Facing extermination, the Arawaks organized and attempted to fight back against the Spaniards. But they were little match against the armor, muskets, swords and horses of the Europeans. The Spaniards hung or burned Indians that they took captive. By this point, the Arawaks began committing mass suicides. They fed cassava poison to their infants to save them from the Spanish. In two years, half of the 250,000 Indians on Haiti were dead, either through murder, mutilation or suicide. By 1550, there were 500 Indians. By 1650, the Arawaks had been wiped out from the island.
Christopher Columbus is not someone Americans should be honoring with a federal holiday.

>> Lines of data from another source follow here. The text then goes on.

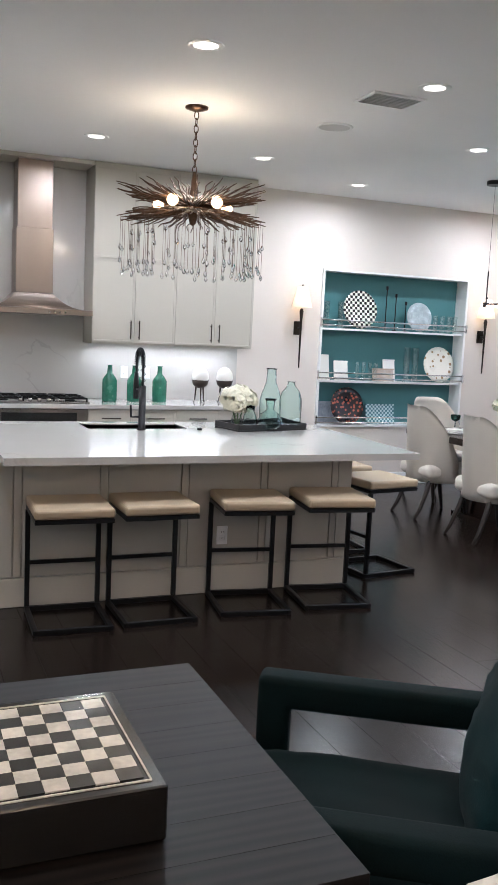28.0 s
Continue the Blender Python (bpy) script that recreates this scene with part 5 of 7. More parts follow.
# ---------------------------------------------------------------- island
IX0, IX1, IY0, IY1 = -8.50, -7.235, 6.77, 8.99
isl = thing("kitchen_island", "greige panelled kitchen island with a white quartz top", "kitchen island")
part("body", bx(IX0 + 0.012, IX1 - 0.012, IY0 + 0.012, IY1 - 0.012, 0, 0.868), CAB, isl)
seams = [IY0, 6.87, 7.357, 7.85, 8.367, 8.864, IY1]
for a, b in zip(seams, seams[1:]):
    part("panel", bx(IX1 - 0.012, IX1, a + (0.027 if a > IY0 else 0.002), b - (0.027 if b < IY1 else 0.002), 0.175, 0.868, 0.002), CAB, isl)
for y in seams[1:-1]:
    part("batten", bx(IX1 - 0.012, IX1 + 0.003, y - 0.021, y + 0.021, 0.175, 0.868, 0.002), CAB, isl)
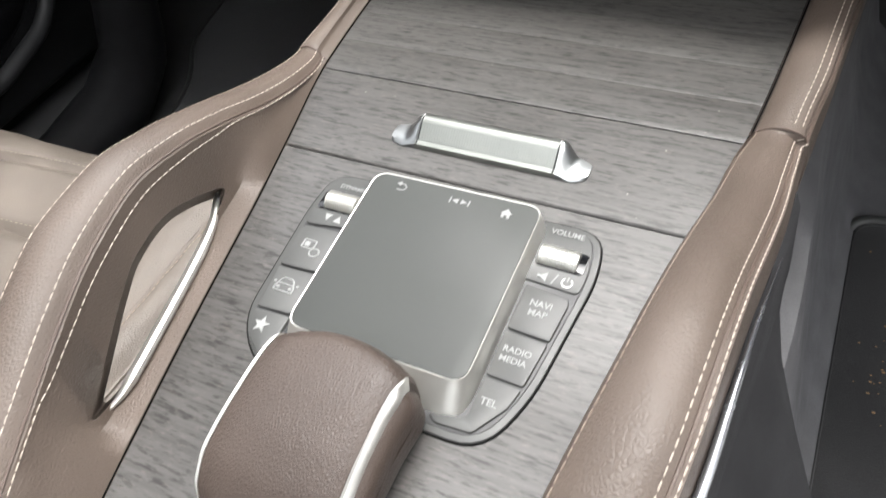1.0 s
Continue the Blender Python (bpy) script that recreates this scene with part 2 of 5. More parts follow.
def inset(points, d):
    """The outline moved inwards by d (anticlockwise outlines)."""
    m = len(points)
    out = []
    area = sum(points[i][0] * points[(i + 1) % m][1] - points[(i + 1) % m][0] * points[i][1] for i in range(m))
    sgn = 1 if area > 0 else -1
    for i in range(m):
        a, b = Vector(points[i - 1][:2]), Vector(points[(i + 1) % m][:2])
        tdir = (b - a).normalized() if (b - a).length > 1e-9 else Vector((1, 0))
        out.append((points[i][0] - sgn * tdir.y * d, points[i][1] + sgn * tdir.x * d))
    return out


def slab(outline, to, h0, h1, bevel=0.0006, dome=0.0):
    """A plate over an outline; to(a, b, h) lays it into the world. Its upper edge is rounded."""
    rings = [[to(a, b, h0) for a, b in outline], [to(a, b, h1 - bevel) for a, b in outline]]
    for f, g in ((0.3, 0.7), (1.0, 1.0)):
        rings.append([to(a, b, h1 - bevel * (1 - g)) for a, b in inset(outline, bevel * f)])
    bm = loft(rings, True, False)
    bm.verts.ensure_lookup_table()
    n = len(outline)
    bm.faces.new(bm.verts[:n])
    top = bm.verts[3 * n:4 * n]
    if dome:
        ca = sum(p[0] for p in outline) / n
        cb = sum(p[1] for p in outline) / n
        last = top
        for k in (0.92, 0.84, 0.75, 0.66, 0.57, 0.48, 0.39, 0.30, 0.21, 0.12, 0.04):
            ring = [bm.verts.new(to(ca + (a - ca) * k, cb + (b - cb) * k, h1 + dome * (1 - k * k))) for a, b in inset(outline, bevel)]
            for i in range(n):
                j = (i + 1) % n
                bm.faces.new((last[i], last[j], ring[j], ring[i]))
            last = ring
        bm.faces.new(last)
    else:
        bm.faces.new(top)
    return bm


def frame_ring(outer, inner, to, h0, h1, bevel=0.0008):
    """A frame between two outlines of equally many points."""
    rings = [[to(a, b, h0) for a, b in inner], [to(a, b, h0) for a, b in outer],
             [to(a, b, h1 - bevel) for a, b in outer], [to(a, b, h1) for a, b in inset(outer, bevel)],
             [to(a, b, h1) for a, b in inset(inner, -bevel)], [to(a, b, h1 - bevel) for a, b in inner]]
    return loft(rings, True, False, True)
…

Besides, Columbus never found the North American mainland. Why don’t we honor the Norse sailors who reached America 500 years before Columbus, Leif Erikson and Bjarni Herjólfsson? “Unlike Columbus, the Norse didn’t annihilate the first Native Americans they encountered… and didn’t try and enslave them, as Columbus immediately did.” If we must teach white Eurocentric history in our schools, this is a more accurate history of the “discovery” of North America. Let’s give proper credit where credit is due.
Finally, why is Election Day not a federal holiday already? Give the people a paid holiday off to go and vote, since Republicans intend to force us all to stand in a long line for up to 12 hours to cast our vote. It’s the least Congress could do. Just do it already! What more needs to be said?